The choice between the EU and the US as the better business partner for Russia is clear, says Clifford Kupchan, head of Russia and CIS team at Eurasia Group and a former senior official at the US State Department.

“If Russia is serious about turning to the EU and the US for a partner in modernization, the choice is not really very hard. The US, Silicon Valley, has been much more innovative, the US economy is much larger, so that while rhetorically it’s easier for Russian leaders to say ‘we need a partnership with the EU’, it’s not realistic. The road where Russia needs to go leads through Washington. That’s not very popular to say in Moscow but it’s reality,” he said.

Clifford Kupchan also spoke about the obstacles in the way of improving Russian-American relations, including business relations.

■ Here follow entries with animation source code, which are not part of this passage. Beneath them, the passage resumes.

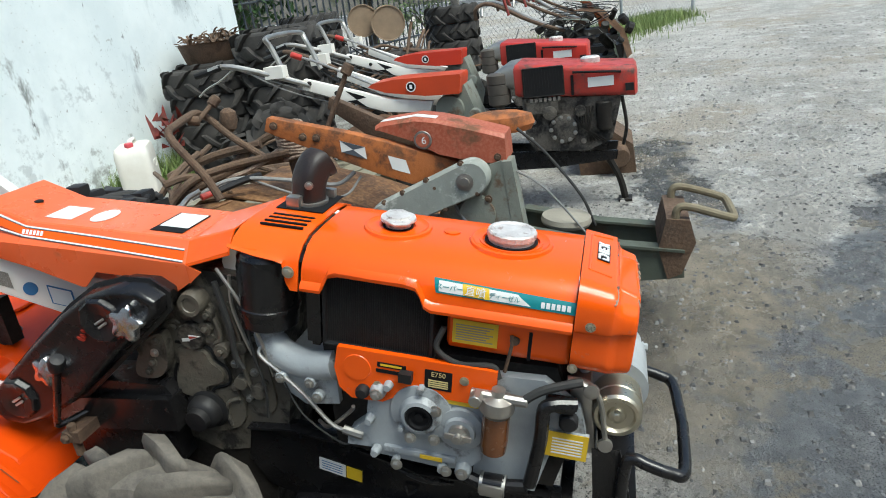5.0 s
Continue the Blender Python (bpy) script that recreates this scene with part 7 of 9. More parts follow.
lathe(bm, [(0.036, 0), (0.034, 0.004), (0.001, 0.004)], axes((RX - 0.001, 4.535, 0.798), (0, -1, 0), (-1, 0, 0)), 28)
bd = part("badge", bm, M_STEEL, rcv, "round silver badge")
bm = bmesh.new()
lathe(bm, [(0.027, 0), (0.027, 0.001), (0.001, 0.001)], axes((RX - 0.005, 4.535, 0.798), (0, -1, 0), (-1, 0, 0)), 28)
part("badge_face", bm, M_BROWNRED, bd)
text_mesh("6", 0.040, axes((RX - 0.0065, 4.530, 0.796), (0, -1, 0), (-1, 0, 0)), M_LETTER, "badge_number", bd)
bm = bmesh.new()
bolt(bm, (RX, 4.255, 0.712), (-1, 0, 0), 0.010, 0.01)
part("cover_bolt", bm, M_RUST, rcv)

for s, y1, mat_, lab in ((-1, 5.10, M_RUSTORANGE, "rust-stained orange handle beam"), (1, 5.02, M_RUST, "rusted handle beam")):
    sh = Matrix(((1, s * 0.22, 0, 0), (0, 1, 0, 0), (0, 0, 1, 0), (0, 0, 0, 1)))
    xs = (RX - 0.01 if s < 0 else RX + 0.26) - s * 0.22 * 4.6
    bm = bmesh.new()
    prism(bm, [(y1, 0.955), (y1 + 0.02, 0.905), (y1 - 0.02, 0.880), (4.72, 0.685), (4.60, 0.630), (4.42, 0.625), (4.42, 0.70), (4.66, 0.800), (4.80, 0.855)], xs, xs - s * 0.05, "x", 0.006, sh)
    bmr = part("handle_beam", bm, mat_, rusty, lab)
    if s < 0:
        fx = lambda y: RX - 0.01 - 0.22 * (y - 4.6) - 0.0525 + 0.05
        bm = bmesh.new()
        q = [(4.70, 0.745), (4.595, 0.700), (4.58, 0.655), (4.685, 0.70)]
        bm.faces.new([bm.verts.new((RX - 0.0115 - 0.22 * (y - 4.6), y, z)) for y, z in [(4.675, 0.755), (4.61, 0.728), (4.60, 0.672), (4.665, 0.700)]])
        part("pale_label", bm, M_LABEL_W, bmr, "square pale label")
        bm = bmesh.new()
        bm.faces.new([bm.verts.new((RX - 0.0115 - 0.22 * (y - 4.6), y, z)) for y, z in [(4.845, 0.835), (4.755, 0.798), (4.755, 0.75), (4.845, 0.79)]])
        dlab = part("diamond_label", bm, M_LABEL_W, bmr, "white label with dark triangles")
        bm = bmesh.new()
        for tri in ([(4.845, 0.835), (4.755, 0.798), (4.80, 0.793)], [(4.845, 0.79), (4.755, 0.75), (4.80, 0.793)]):
            bm.faces.new([bm.verts.new((RX - 0.0125 - 0.22 * (y - 4.6), y, z)) for y, z in tri])
        part("dark_triangle", bm, M_SLATE, dlab)
        bm = bmesh.new()
        for y, z in ((5.08, 0.92), (4.93, 0.855), (4.98, 0.865)):
            bm = bmesh.new()
            bolt(bm, (RX - 0.010 - 0.22 * (y - 4.6), y, z), (-1, -0.22, 0), 0.011, 0.01)
            part("beam_bolt", bm, M_RUST, bmr)

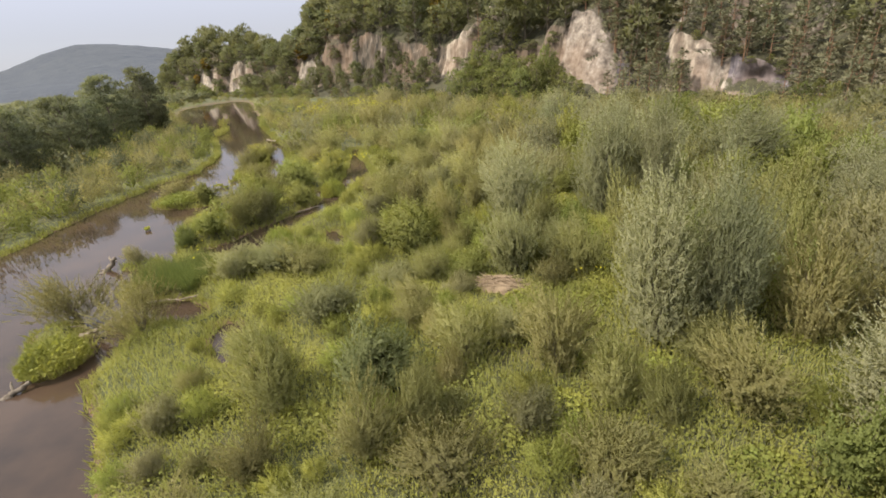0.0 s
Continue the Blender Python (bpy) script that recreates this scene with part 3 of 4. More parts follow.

“Frankly, American investors who support President Medvedev still don’t trust the Russian market,” Clifford Kupchan said. “There’s a phrase on Wall Street that ‘capital is a coward’, ‘capital is scared’. American capital is still very scared of Russia. Until Russia takes steps to calm American capital, you are not going to get the movement forward towards increasing trade flows, towards building that core constituency of Russian and American business that in my view is needed to sustain the relationship.”

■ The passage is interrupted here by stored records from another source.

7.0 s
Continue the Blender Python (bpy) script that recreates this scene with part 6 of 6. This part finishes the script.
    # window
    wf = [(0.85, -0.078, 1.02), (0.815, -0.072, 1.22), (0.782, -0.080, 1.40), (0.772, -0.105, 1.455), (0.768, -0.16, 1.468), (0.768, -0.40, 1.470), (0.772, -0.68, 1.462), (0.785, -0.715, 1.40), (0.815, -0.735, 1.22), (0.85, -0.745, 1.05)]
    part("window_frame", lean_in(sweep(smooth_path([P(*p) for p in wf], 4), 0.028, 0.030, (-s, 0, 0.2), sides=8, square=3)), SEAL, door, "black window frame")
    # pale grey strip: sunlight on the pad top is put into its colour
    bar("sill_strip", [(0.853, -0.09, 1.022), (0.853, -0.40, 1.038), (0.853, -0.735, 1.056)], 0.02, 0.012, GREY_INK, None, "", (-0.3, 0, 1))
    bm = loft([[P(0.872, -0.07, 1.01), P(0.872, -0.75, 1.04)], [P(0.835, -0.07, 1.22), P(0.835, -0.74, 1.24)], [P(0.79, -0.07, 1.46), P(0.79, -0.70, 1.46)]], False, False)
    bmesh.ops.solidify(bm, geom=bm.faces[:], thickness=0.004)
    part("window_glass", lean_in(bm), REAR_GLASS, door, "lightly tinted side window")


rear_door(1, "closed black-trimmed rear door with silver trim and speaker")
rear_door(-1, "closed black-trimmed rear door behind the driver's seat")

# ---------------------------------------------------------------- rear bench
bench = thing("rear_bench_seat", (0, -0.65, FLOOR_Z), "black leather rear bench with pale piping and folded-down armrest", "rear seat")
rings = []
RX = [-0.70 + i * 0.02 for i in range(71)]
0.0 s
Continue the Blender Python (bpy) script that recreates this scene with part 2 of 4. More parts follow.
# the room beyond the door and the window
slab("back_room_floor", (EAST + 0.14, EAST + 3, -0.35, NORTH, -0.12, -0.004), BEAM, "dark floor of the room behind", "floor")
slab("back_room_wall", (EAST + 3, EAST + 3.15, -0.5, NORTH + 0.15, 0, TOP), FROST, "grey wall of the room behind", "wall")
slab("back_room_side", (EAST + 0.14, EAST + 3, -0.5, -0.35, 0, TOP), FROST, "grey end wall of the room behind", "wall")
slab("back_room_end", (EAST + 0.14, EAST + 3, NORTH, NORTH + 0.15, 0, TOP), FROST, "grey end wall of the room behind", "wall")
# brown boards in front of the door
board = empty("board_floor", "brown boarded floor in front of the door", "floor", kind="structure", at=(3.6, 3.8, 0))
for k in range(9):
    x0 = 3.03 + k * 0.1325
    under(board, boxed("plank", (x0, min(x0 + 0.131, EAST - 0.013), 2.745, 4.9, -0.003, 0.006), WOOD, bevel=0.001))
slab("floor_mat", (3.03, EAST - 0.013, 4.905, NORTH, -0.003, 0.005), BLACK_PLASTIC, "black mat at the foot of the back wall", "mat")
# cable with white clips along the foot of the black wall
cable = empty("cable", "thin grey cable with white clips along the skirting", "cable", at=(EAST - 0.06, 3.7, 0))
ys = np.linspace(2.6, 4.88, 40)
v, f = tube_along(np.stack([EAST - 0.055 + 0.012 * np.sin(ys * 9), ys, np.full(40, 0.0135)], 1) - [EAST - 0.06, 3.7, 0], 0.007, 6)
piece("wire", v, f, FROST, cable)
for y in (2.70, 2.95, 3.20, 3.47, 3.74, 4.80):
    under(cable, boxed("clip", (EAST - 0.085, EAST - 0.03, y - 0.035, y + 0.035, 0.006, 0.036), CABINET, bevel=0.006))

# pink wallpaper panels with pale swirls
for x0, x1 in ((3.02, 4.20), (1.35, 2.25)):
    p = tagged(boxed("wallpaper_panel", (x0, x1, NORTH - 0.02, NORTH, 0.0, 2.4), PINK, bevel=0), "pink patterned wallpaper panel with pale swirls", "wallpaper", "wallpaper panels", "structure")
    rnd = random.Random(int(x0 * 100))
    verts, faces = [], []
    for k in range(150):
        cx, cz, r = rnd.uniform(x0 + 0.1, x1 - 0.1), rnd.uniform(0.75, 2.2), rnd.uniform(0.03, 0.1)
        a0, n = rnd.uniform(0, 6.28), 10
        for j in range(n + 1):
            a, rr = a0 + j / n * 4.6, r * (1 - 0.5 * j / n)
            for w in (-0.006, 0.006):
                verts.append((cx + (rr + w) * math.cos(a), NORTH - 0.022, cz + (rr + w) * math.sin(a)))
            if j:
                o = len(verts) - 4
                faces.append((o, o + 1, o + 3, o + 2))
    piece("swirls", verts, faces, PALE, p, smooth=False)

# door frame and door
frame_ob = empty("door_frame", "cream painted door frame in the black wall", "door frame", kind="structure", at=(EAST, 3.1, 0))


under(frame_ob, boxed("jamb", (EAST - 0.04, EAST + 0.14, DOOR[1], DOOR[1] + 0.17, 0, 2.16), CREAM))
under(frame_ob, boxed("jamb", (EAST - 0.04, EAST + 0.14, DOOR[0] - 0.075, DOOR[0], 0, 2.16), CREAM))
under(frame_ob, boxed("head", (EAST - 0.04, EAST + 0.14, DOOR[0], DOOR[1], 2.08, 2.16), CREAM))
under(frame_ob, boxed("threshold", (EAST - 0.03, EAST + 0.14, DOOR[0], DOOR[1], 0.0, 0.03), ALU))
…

Kupchan added Russia and the US are progressing in "resetting" relations, but there is still plenty to be done along that way.

As for the existing world order and Russia’s place in it, Kupchan says we still live in a unipolar world.

“The US power is unparalleled with military and economic power, especially military power. Within that broad framework, I think there is a slow movement towards a different world order. The BRIC countries – Brazil, Russia, India and China – are rising. Brazil is probably the most quickly rising country right now. Indonesia is an emerging center of power. So within a broad context of American unipolarity, things are changing, and they are changing rather rapidly,” he said.